3D scene code data:

········

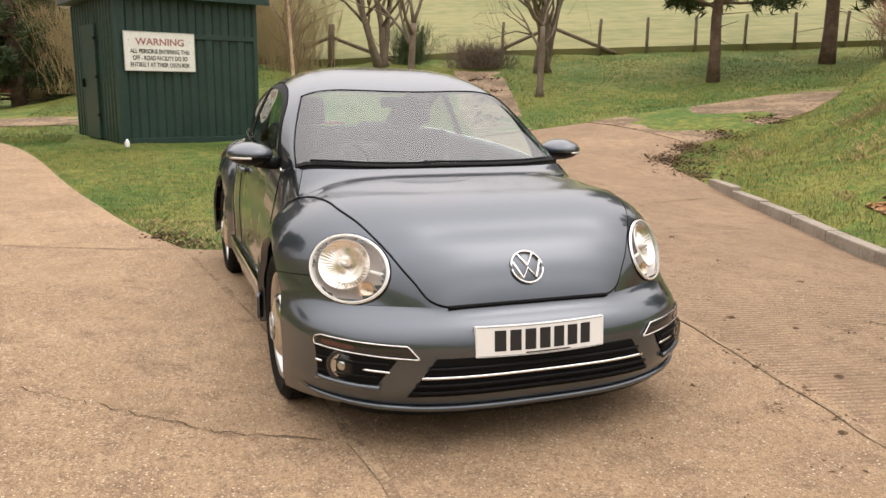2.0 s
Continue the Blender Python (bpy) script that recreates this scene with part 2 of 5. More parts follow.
def build_concrete(m, dirt=0.0):
    """Weathered tan concrete: broad stains, worn light wheel paths, pebbles showing, and a ribbed finish on the yard beside the kerb."""
    m.use_nodes = True
    n, l = m.node_tree.nodes, m.node_tree.links
    b = n["Principled BSDF"]
    b.inputs["Roughness"].default_value = 0.88
    where = n.new("ShaderNodeTexCoord").outputs["Object"]

    def noise_at(scale, detail=6, rough=0.6):
        t = n.new("ShaderNodeTexNoise")
        t.inputs["Scale"].default_value, t.inputs["Detail"].default_value, t.inputs["Roughness"].default_value = scale, detail, rough
        l.new(where, t.inputs[0])
        return t.outputs[0]

    def remap(src, a, z, lo=0.0, hi=1.0):
        r = n.new("ShaderNodeMapRange")
        for i, v in enumerate((a, z, lo, hi)):
            r.inputs[i + 1].default_value = v
        l.new(src, r.inputs[0])
        return r.outputs[0]

    def mixed(fac, a, c):
        x = n.new("ShaderNodeMix")
        x.data_type, x.clamp_factor = "RGBA", True
        l.new(fac, x.inputs[0])
        for i, v in ((6, a), (7, c)):
            if isinstance(v, tuple):
                x.inputs[i].default_value = (*v, 1)
            else:
                l.new(v, x.inputs[i])
        return x.outputs[2]

    tone = mixed(remap(noise_at(0.55), 0.35, 0.65), (0.368, 0.233, 0.128), (0.576, 0.385, 0.224))
    tone = mixed(remap(noise_at(1.3, 9, 0.7), 0.5, 0.7, 0, 0.6), tone, (0.237, 0.142, 0.079))
    tone = mixed(remap(noise_at(4.5, 8, 0.7), 0.48, 0.66, 0, 0.8), tone, (0.211, 0.128, 0.073))
    tone = mixed(remap(noise_at(14, 8, 0.75), 0.46, 0.66, 0, 0.65), tone, (0.583, 0.407, 0.252))
    tone = mixed(remap(noise_at(38, 8, 0.8), 0.5, 0.62, 0, 0.85), tone, (0.197, 0.129, 0.074))
    tone = mixed(remap(noise_at(130, 4, 0.8), 0.5, 0.6, 0, 0.75), tone, (0.163, 0.104, 0.061))
    tone = mixed(remap(noise_at(75, 5, 0.8), 0.54, 0.64, 0, 0.8), tone, (0.758, 0.556, 0.360))
    v = n.new("ShaderNodeTexVoronoi")
    v.inputs["Scale"].default_value = 52
    l.new(where, v.inputs[0])
    pebble = remap(v.outputs["Distance"], 0.16, 0.28, 1, 0)
    pick = n.new("ShaderNodeMath")
    pick.operation = "MULTIPLY"
    l.new(pebble, pick.inputs[0])
    l.new(remap(noise_at(9), 0.36, 0.48), pick.inputs[1])
    spot = mixed(v.outputs["Color"], (0.136, 0.085, 0.050), (1.002, 0.827, 0.575))
    tone = mixed(pick.outputs[0], tone, spot)
    sep = n.new("ShaderNodeSeparateXYZ")
    l.new(where, sep.inputs[0])
    side = n.new("ShaderNodeMath")
    side.operation = "MULTIPLY_ADD"
    l.new(sep.outputs[0], side.inputs[0])
    side.inputs[1].default_value = 0.16
    l.new(sep.outputs[1], side.inputs[2])
    ribbed = remap(side.outputs[0], 1.72, 1.80)
    wave = n.new("ShaderNodeTexWave")
    wave.wave_type, wave.bands_direction = "BANDS", "X"
    wave.inputs["Scale"].default_value, wave.inputs["Distortion"].default_value, wave.inputs["Detail"].default_value, wave.inputs["Detail Scale"].default_value = 7.6, 2.6, 4, 1.6
    turn = n.new("ShaderNodeMapping")
    turn.inputs["Rotation"].default_value = (0, 0, radians(12))
    l.new(where, turn.inputs[0]), l.new(turn.outputs[0], wave.inputs[0])
    ribs = n.new("ShaderNodeMath")
    ribs.operation = "MULTIPLY"
    l.new(wave.outputs["Fac"], ribs.inputs[0]), l.new(ribbed, ribs.inputs[1])
    # darker tone along the low lines between the ribs, in patches
    worn = n.new("ShaderNodeMath")
    worn.operation = "MULTIPLY"
    l.new(remap(wave.outputs["Fac"], 0.0, 0.5, 0.85, 0), worn.inputs[0])
    patchy = n.new("ShaderNodeMath")
    patchy.operation = "MULTIPLY"
    l.new(remap(noise_at(1.6), 0.30, 0.52), patchy.inputs[0]), l.new(ribbed, patchy.inputs[1])
    l.new(patchy.outputs[0], worn.inputs[1])
    tone = mixed(worn.outputs[0], tone, (0.230, 0.148, 0.096))
    tone = mixed(remap(noise_at(0.9, 10, 0.72), 0.53, 0.66, 0, 0.4), tone, (0.197, 0.124, 0.066))
    if dirt:
        tone = mixed(remap(noise_at(0.8, 8, 0.65), 0.3, 0.6, dirt, dirt * 0.35), tone, (0.176, 0.110, 0.063))
    l.new(tone, b.inputs["Base Color"])
    total = n.new("ShaderNodeMath")
    total.operation = "MULTIPLY_ADD"
    l.new(noise_at(90, 6, 0.7), total.inputs[0])
    total.inputs[1].default_value = 0.85
    l.new(ribs.outputs[0], total.inputs[2])
    relief = n.new("ShaderNodeBump")
    relief.inputs["Strength"].default_value, relief.inputs["Distance"].default_value = 1.0, 0.016
    l.new(total.outputs[0], relief.inputs["Height"]), l.new(relief.outputs[0], b.inputs["Normal"])


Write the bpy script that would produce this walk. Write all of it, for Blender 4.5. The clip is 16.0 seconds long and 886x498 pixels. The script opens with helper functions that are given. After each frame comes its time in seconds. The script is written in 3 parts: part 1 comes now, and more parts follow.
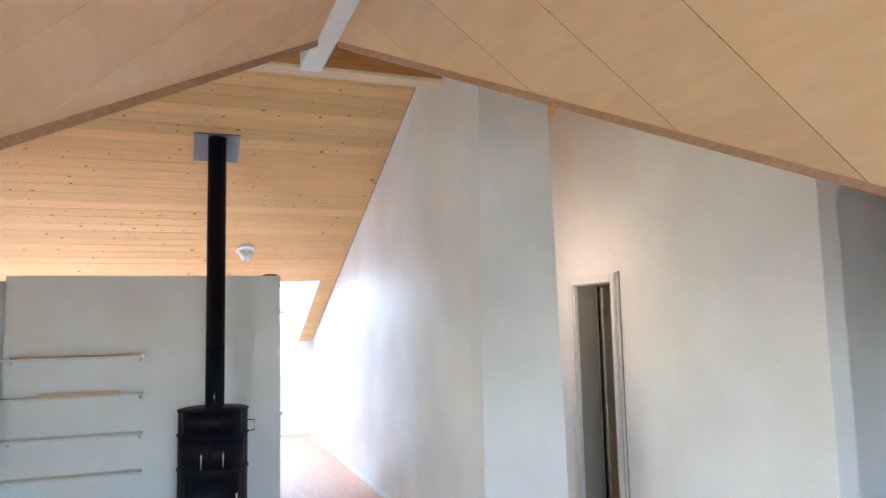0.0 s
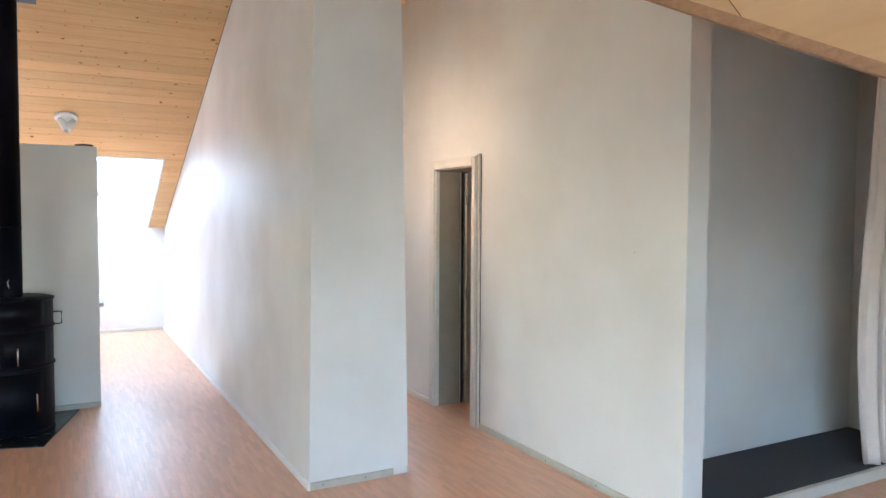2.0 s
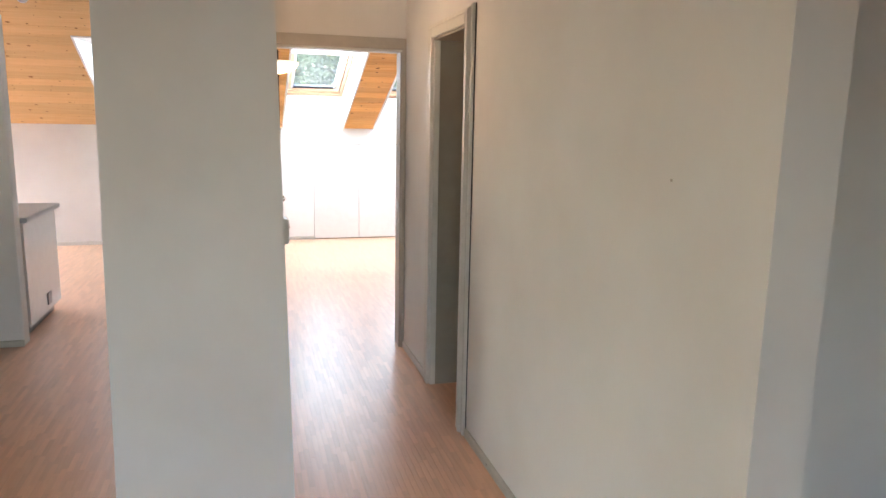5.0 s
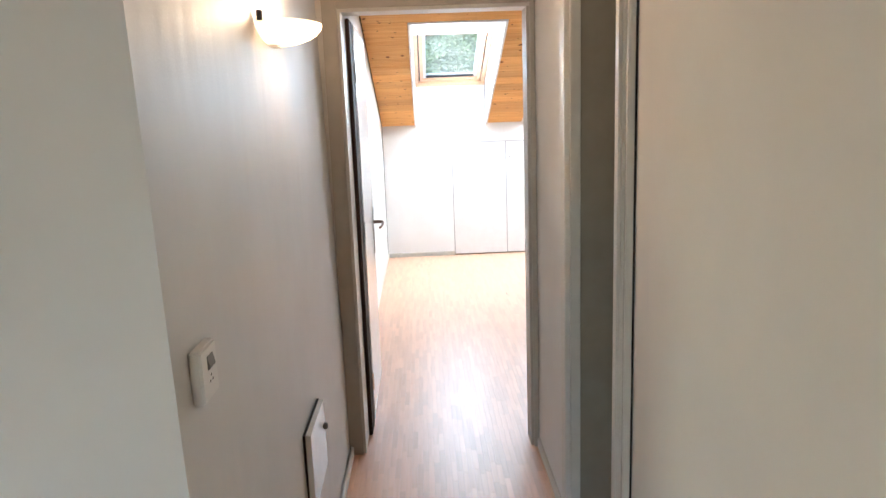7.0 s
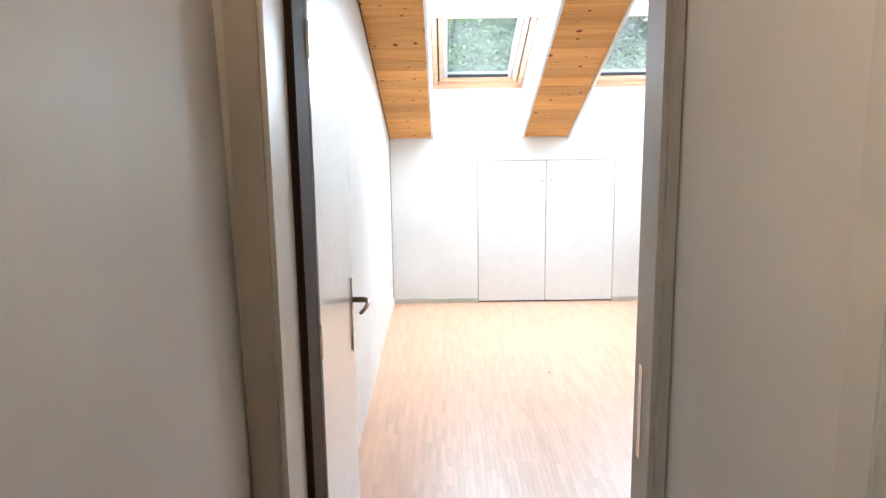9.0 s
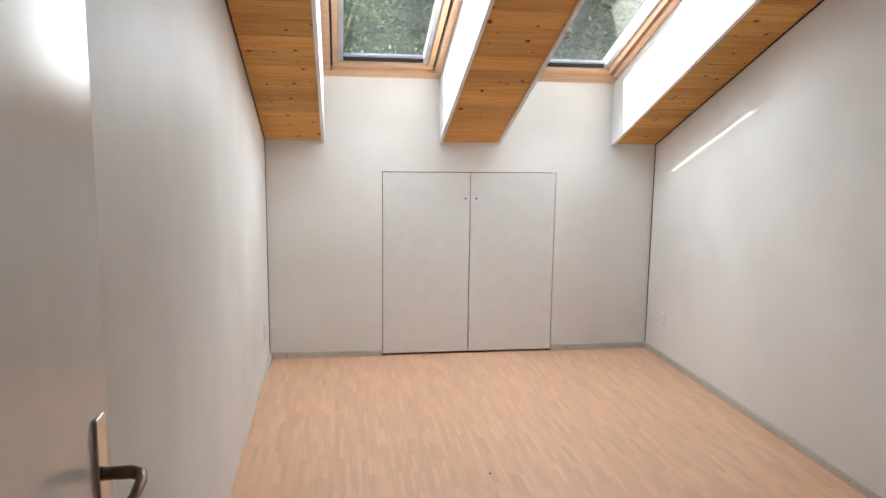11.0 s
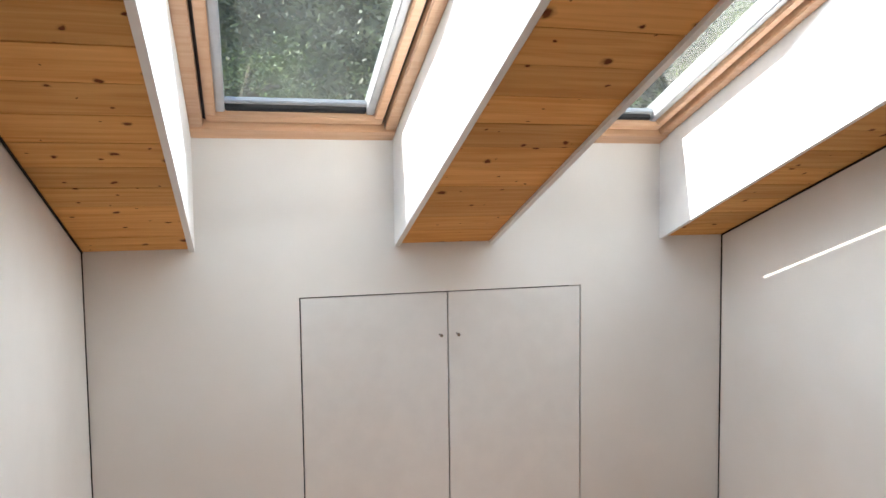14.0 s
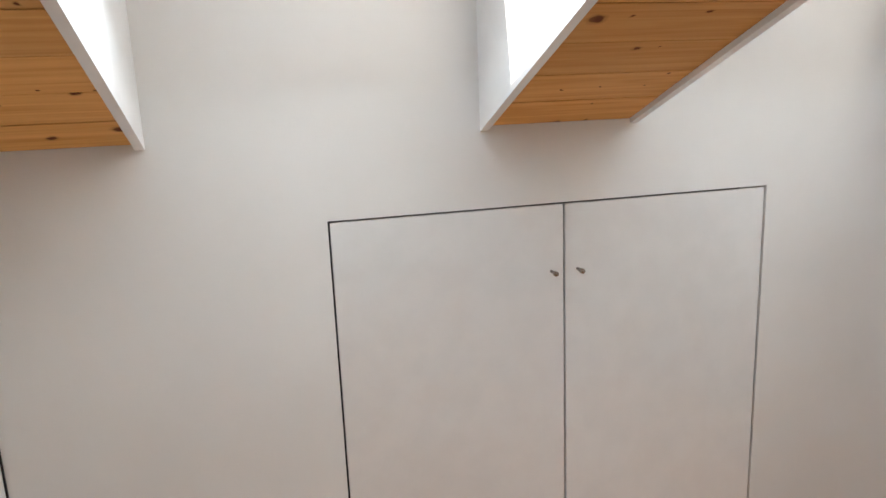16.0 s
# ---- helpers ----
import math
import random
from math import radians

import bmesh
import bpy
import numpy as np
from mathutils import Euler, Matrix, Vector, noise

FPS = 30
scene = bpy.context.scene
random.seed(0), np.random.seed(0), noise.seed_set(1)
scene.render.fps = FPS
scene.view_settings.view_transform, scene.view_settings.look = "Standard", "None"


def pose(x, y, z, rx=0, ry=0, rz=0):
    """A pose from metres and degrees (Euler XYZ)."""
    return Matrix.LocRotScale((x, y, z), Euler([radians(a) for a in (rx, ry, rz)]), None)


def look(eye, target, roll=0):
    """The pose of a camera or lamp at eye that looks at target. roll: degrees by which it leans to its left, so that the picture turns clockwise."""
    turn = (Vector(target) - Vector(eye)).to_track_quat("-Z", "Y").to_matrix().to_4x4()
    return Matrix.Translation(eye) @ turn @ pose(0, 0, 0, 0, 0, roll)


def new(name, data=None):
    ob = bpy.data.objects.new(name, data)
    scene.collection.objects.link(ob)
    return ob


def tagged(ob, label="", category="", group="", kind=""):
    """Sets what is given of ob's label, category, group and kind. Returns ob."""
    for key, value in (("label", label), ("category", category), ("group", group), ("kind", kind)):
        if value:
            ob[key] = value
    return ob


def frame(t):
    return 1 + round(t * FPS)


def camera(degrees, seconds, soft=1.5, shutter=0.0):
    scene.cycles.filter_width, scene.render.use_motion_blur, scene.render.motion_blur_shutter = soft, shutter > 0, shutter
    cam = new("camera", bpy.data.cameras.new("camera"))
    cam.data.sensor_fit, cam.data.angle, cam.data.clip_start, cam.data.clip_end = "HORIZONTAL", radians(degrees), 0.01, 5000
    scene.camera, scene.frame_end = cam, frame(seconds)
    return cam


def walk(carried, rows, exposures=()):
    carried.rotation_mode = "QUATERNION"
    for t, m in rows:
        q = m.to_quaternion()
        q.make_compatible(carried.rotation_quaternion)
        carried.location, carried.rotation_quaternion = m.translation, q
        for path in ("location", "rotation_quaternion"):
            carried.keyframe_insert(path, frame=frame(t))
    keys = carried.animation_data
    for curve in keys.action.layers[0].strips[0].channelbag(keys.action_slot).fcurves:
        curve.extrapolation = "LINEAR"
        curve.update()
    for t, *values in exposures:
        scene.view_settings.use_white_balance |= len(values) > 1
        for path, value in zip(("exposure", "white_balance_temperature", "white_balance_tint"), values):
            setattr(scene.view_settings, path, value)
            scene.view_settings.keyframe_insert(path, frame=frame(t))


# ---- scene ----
cam = camera(64.2, 16.0)
PATH = [
    (0, (-3.397, -6.444, 1.701), (-2.705, -4.578, 1.903), -1.3),
    (0.5, (-3.35, -6.337, 1.672), (-2.694, -4.451, 1.787), -1.3),
    (1, (-3.272, -6.193, 1.646), (-2.49, -4.352, 1.657), -2.1),
    (1.5, (-3.067, -6.114, 1.609), (-2.134, -4.346, 1.56), -1.0),
    (2, (-2.766, -5.99, 1.603), (-1.817, -4.232, 1.513), 0.3),
    (2.5, (-2.465, -5.79, 1.586), (-1.493, -4.05, 1.425), 0.3),
    (3, (-2.134, -5.673, 1.571), (-1.154, -3.944, 1.355), 0.3),
    (3.5, (-1.815, -5.52, 1.572), (-0.94, -3.739, 1.323), 0.6),
    (3.7, (-1.694, -5.421, 1.559), (-0.863, -3.622, 1.289), 0.7),
    (5.8, (-0.694, -4.074, 1.549), (-0.378, -2.135, 1.175), -0.1),
    (6, (-0.626, -3.927, 1.559), (-0.369, -1.977, 1.196), -0.7),
    (6.5, (-0.559, -3.499, 1.553), (-0.454, -1.536, 1.183), -1.7),
    (7, (-0.492, -3.098, 1.558), (-0.448, -1.135, 1.18), -2.1),
    (7.5, (-0.446, -2.726, 1.569), (-0.479, -0.763, 1.186), -0.7),
    (8, (-0.449, -2.319, 1.566), (-0.521, -0.358, 1.18), -0.4),
    (8.2, (-0.491, -2.14, 1.601), (-0.538, -0.179, 1.21), -0.8),
    (10.3, (-0.43, -0.489, 1.414), (-0.37, 1.493, 1.151), 0.5),
    (10.5, (-0.432, -0.377, 1.404), (-0.34, 1.602, 1.131), 0.9),
    (11, (-0.464, -0.021, 1.417), (-0.175, 1.936, 1.125), 0.7),
    (11.5, (-0.366, 0.323, 1.417), (-0.014, 2.267, 1.109), -0.4),
    (12, (-0.307, 0.649, 1.431), (0.004, 2.601, 1.126), -0.0),
    (12.5, (-0.331, 0.968, 1.448), (0.012, 2.919, 1.173), 0.1),
    (13, (-0.33, 1.305, 1.506), (0.065, 3.259, 1.348), -0.2),
    (13.5, (-0.355, 1.606, 1.593), (0.096, 3.552, 1.493), 0.1),
    (14, (-0.386, 1.906, 1.593), (0.159, 3.826, 1.463), -0.7),
    (14.5, (-0.352, 2.203, 1.591), (0.158, 4.127, 1.395), -1.3),
    (15, (-0.355, 2.471, 1.555), (0.036, 4.423, 1.366), -1.0),
    (15.5, (-0.399, 2.752, 1.579), (-0.034, 4.697, 1.289), -1.2),
    (16, (-0.326, 3.007, 1.513), (0.156, 4.9, 1.087), -2.4),
]
walk(cam, [(t, look(eye, target, roll)) for t, eye, target, roll in PATH],
     exposures=[(0.0, 4.05, 4980, 5), (3.7, 3.62, 5600, 7), (5.8, 3.15, 6100, 11), (8.2, 3.35, 5400, 2), (10.3, 2.18, 6450, 8), (12.5, 1.7, 6620, 10), (16.0, 1.52, 6620, 10)])

# ---- light ----
SUN_DIR = Vector((1.0, -0.143, -0.755)).normalized()
world = bpy.data.worlds.new("world")
scene.world = world
world.use_nodes = True
wn = world.node_tree.nodes
sky = wn.new("ShaderNodeTexSky")
sky.sky_type = "NISHITA"
sky.sun_disc = False
sky.sun_elevation = math.asin(-SUN_DIR.z)
sky.sun_rotation = math.atan2(-SUN_DIR.x, -SUN_DIR.y)
wn["Background"].inputs["Strength"].default_value = 0.15
world.node_tree.links.new(sky.outputs["Color"], wn["Background"].inputs["Color"])

sun = bpy.data.lights.new("sun", "SUN")
sun.energy, sun.angle, sun.color = 5.0, radians(0.5), (1.0, 0.95, 0.87)
sun_ob = new("sun", sun)
sun_ob.matrix_world = look((0, 0, 0), SUN_DIR)
sun_ob.location = (-10, 2, 12)


def window_light(name, at, towards, size_x, size_y, watts, color=(0.80, 0.91, 1.0)):
    data = bpy.data.lights.new(name, "AREA")
    data.shape, data.size, data.size_y, data.energy, data.color = "RECTANGLE", size_x, size_y, watts, color
    ob = new(name, data)
    ob.matrix_world = look(at, towards)
    return ob


# daylight through the glazed openings whose sky is out of sight
window_light("terrace_daylight", (-2.65, -8.42, 1.1), (-2.65, 0, 1.0), 2.7, 1.9, 3.1, (0.76, 0.82, 1.0))
# fill lamp in the unseen, added west opening; warms the corridor wall
window_light("west_fill_light", (-6.40, -4.25, 1.15), (0, -3.6, 1.1), 1.5, 1.9, 2.35, (1.0, 0.76, 0.50))
window_light("living_skylight_daylight", (-2.122, 4.09, 2.085), (-2.122, 3.685, 1.171), 0.78, 1.0, 2.4, (0.76, 0.89, 1.0))
# strong fill lamp in a skylight added out of view
window_light("west_skylight_fill", (-5.0, 4.09, 2.085), (-5.0, 3.685, 1.171), 0.78, 1.0, 21.0, (0.70, 0.83, 1.0))

window_light("bedroom_daylight_a", (-0.184, 4.00, 2.00), (-0.184, 3.42, 1.19), 0.66, 0.82, 4.6)
window_light("bedroom_daylight_b", (0.985, 4.00, 2.00), (0.985, 3.42, 1.19), 0.66, 0.82, 4.6)

# ---- materials ----
def mat(name, color, rough=0.6, metal=0.0, spec=0.5):
    m = bpy.data.materials.new(name)
    m.use_nodes = True
    b = m.node_tree.nodes["Principled BSDF"]
    b.inputs["Base Color"].default_value = (*color, 1)
    b.inputs["Roughness"].default_value = rough
    b.inputs["Metallic"].default_value = metal
    b.inputs["Specular IOR Level"].default_value = spec
    return m, m.node_tree.nodes, m.node_tree.links, b


def ramp(nodes, stops):
    r = nodes.new("ShaderNodeValToRGB")
    while len(r.color_ramp.elements) < len(stops):
        r.color_ramp.elements.new(0.5)
    for e, (p, c) in zip(r.color_ramp.elements, stops):
        e.position, e.color = p, (*c, 1)
    return r


def tex_noise(nodes, links, scale, detail=4, stretch=(1, 1, 1), rough=0.5):
    tc = nodes.new("ShaderNodeTexCoord")
    mp = nodes.new("ShaderNodeMapping")
    mp.inputs["Scale"].default_value = stretch
    n = nodes.new("ShaderNodeTexNoise")
    n.inputs["Scale"].default_value, n.inputs["Detail"].default_value = scale, detail
    n.inputs["Roughness"].default_value = rough
    links.new(tc.outputs["Object"], mp.inputs["Vector"])
    links.new(mp.outputs["Vector"], n.inputs["Vector"])
    return n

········

**REQUEST:** From the line with "return Matrix.Translation(eye) @" through the line with "for path in", set down every line exactly and nothing besides.

**TASK RESULT:**
    return Matrix.Translation(eye) @ turn @ pose(0, 0, 0, 0, 0, roll)


def new(name, data=None):
    ob = bpy.data.objects.new(name, data)
    scene.collection.objects.link(ob)
    return ob


def tagged(ob, label="", category="", group="", kind=""):
    """Sets what is given of ob's label, category, group and kind. Returns ob."""
    for key, value in (("label", label), ("category", category), ("group", group), ("kind", kind)):
        if value:
            ob[key] = value
    return ob


def frame(t):
    return 1 + round(t * FPS)


def camera(degrees, seconds, soft=1.5, shutter=0.0):
    scene.cycles.filter_width, scene.render.use_motion_blur, scene.render.motion_blur_shutter = soft, shutter > 0, shutter
    cam = new("camera", bpy.data.cameras.new("camera"))
    cam.data.sensor_fit, cam.data.angle, cam.data.clip_start, cam.data.clip_end = "HORIZONTAL", radians(degrees), 0.01, 5000
    scene.camera, scene.frame_end = cam, frame(seconds)
    return cam


def walk(carried, rows, exposures=()):
    carried.rotation_mode = "QUATERNION"
    for t, m in rows:
        q = m.to_quaternion()
        q.make_compatible(carried.rotation_quaternion)
        carried.location, carried.rotation_quaternion = m.translation, q
        for path in ("location", "rotation_quaternion"):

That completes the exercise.